We had a general admissions presentation and school tour planned later in the day - she handled all coach and team meet ups throughout the process and committed to an Ivy program prior to the ED application deadline.
Your child can ask in her follow up
email when she confirms her meetings or indicate she will have her parent present and see what each coach says too.
This is step 1 in a long process and plenty of time for questions if your daughter and the coach continue to move beyond the unofficial visit.
Good luck !
I agree with asking the coaches what they prefer. If they’ve already spent a lot of time on the phone with the athlete they might like the chance to pitch the program to parents. Or they might prefer a one on one. If invited, I’d just be ready with a few questions to get a feel for the program and clarity on the admissions process and timeline. Questions about how the sport is balanced with the academic demands of the school, what if a lab interferes with practice, day-in-the-life type questions, etc, are all fair game. Most coaches are pretty good at leading these discussions and will cover most of the things you want to know.
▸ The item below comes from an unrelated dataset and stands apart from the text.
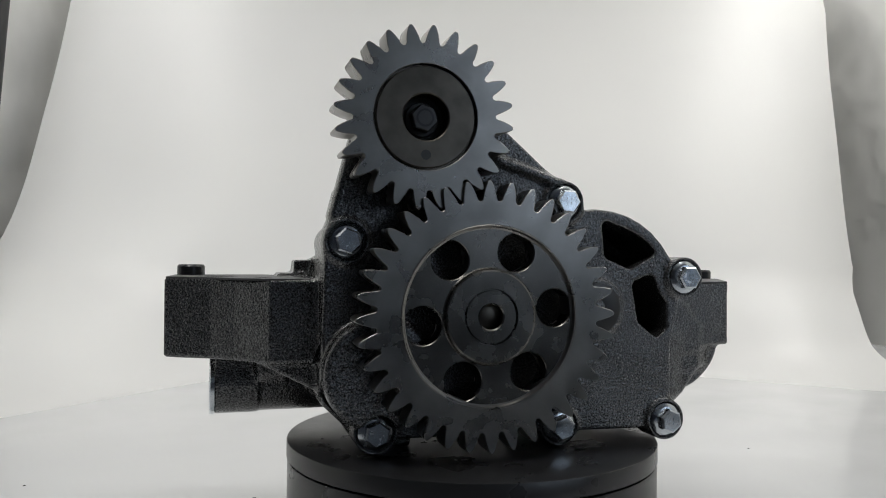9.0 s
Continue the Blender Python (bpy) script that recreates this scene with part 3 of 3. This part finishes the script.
ear_top("ear_face", [(-190, -66.6), (-204, -66.6), (-206.3, -66.0), (-207.4, -64.6), (-207.8, -62), (-207.6, -49), (-173, 10.5), (-152, 12), (-151, -46), (-160, -66)], [(-198, -58, 6.4, 40), (-172, -22, 6.4, 32)], 90.2)
ear_top("ear_face", [(168, -66.7), (171.4, -65.8), (173.6, -63.3), (174.7, -59.2), (175.0, -54), (177.6, -19.4), (152, -4.4), (140.6, 12.5), (120, 24), (100, 24), (108, -40), (118, -66.6)], [(164.8, -58, 6.4, 40), (150, -28, 12.0, 48), (124, -4, 5.5, 32)], 92.4)


def end_face(outline, z0, z1):
    bm = flat_solid([scaled(outline)], z0 * MM, z1 * MM, 0.0003)
    for v in bm.verts:
        v.co = (v.co.x, v.co.z, v.co.y)
    bmesh.ops.recalc_face_normals(bm, faces=bm.faces[:])
    part("ear_end_face", bm, MACHINED, pump, "milled upright end of a mounting ear")


end_face([(-208.5, -49.4), (-208.7, -62), (-208.2, -65.0), (-206.9, -66.8), (-204, -67.5), (-190.5, -67.5), (-190.5, -65), (-203, -65), (-205.0, -64.4), (-205.7, -63.4), (-206, -61), (-206, -49.4)], 46.6, 90.0)
end_face([(175.75, -53.0), (178.2, -20.0), (175.5, -20.0), (172.8, -53.0)], 48.6, 92.0)


def paint_chip(x, d, size):
    bm = bmesh.new()
    bmesh.ops.create_icosphere(bm, subdivisions=1, radius=size * MM)
    for v in bm.verts:
        v.co = (v.co.x * random.uniform(0.8, 1.6), v.co.y * random.uniform(0.7, 1.3), v.co.z * 0.5 + size * MM * 0.45)
    ob = new("paint_chip", mesh_of(bm, "paint_chip", DARK))
    ob.matrix_world = TENT @ Matrix.Translation((x, d, FLOOR + 0.0006))
    return tagged(ob, "tiny dark chip of paint lying on the white sheet", "debris", "chips on the sheet")


for spot in ((-0.128, 0.545, 1.3), (-0.299, 0.57, 0.9), (0.271, 0.70, 0.8)):
    paint_chip(*spot)


# ---------------------------------------------------------------- what moves
def motions():
    rate, start = -19.934, 29.90
    steps = [i * 0.5 for i in range(33)]
    walk(pump, [(t, pose(0, 0, 0, 0, 0, start - 12.3 + rate * t)) for t in steps])
    walk(platter, [(t, pose(0, 0, 0, 0, 0, start + rate * t)) for t in steps])


motions()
I don’t know if the world will be back to official visits this fall, but for those I would go in with the assumption that parents are not part of the visit.
Agree that it is a good idea to ask the coach. Personally I went on unofficials and not on officials.
But I did somewhat follow the rule of “speak when spoken to.” The coaches always had a couple questions for me, but primarily they want to hear the athlete. If you are a proud parent, it can be REALLY hard to let them toot their own horn and not chime in and give a more flattering version of the story.
I did have a couple questions that I asked that my son didn’t want to but wanted me to ask. I also did occasionally prompt him to tell more of the story but for the most part I was an observer to the conversation.
The coach wants to know if you are ok with the school, ok with the finances if that is an issue, supportive of your kid playing sports and getting good grades, and most importantly won’t be a PITA. The first 2 are asked, the second 2 are shown by your behavior.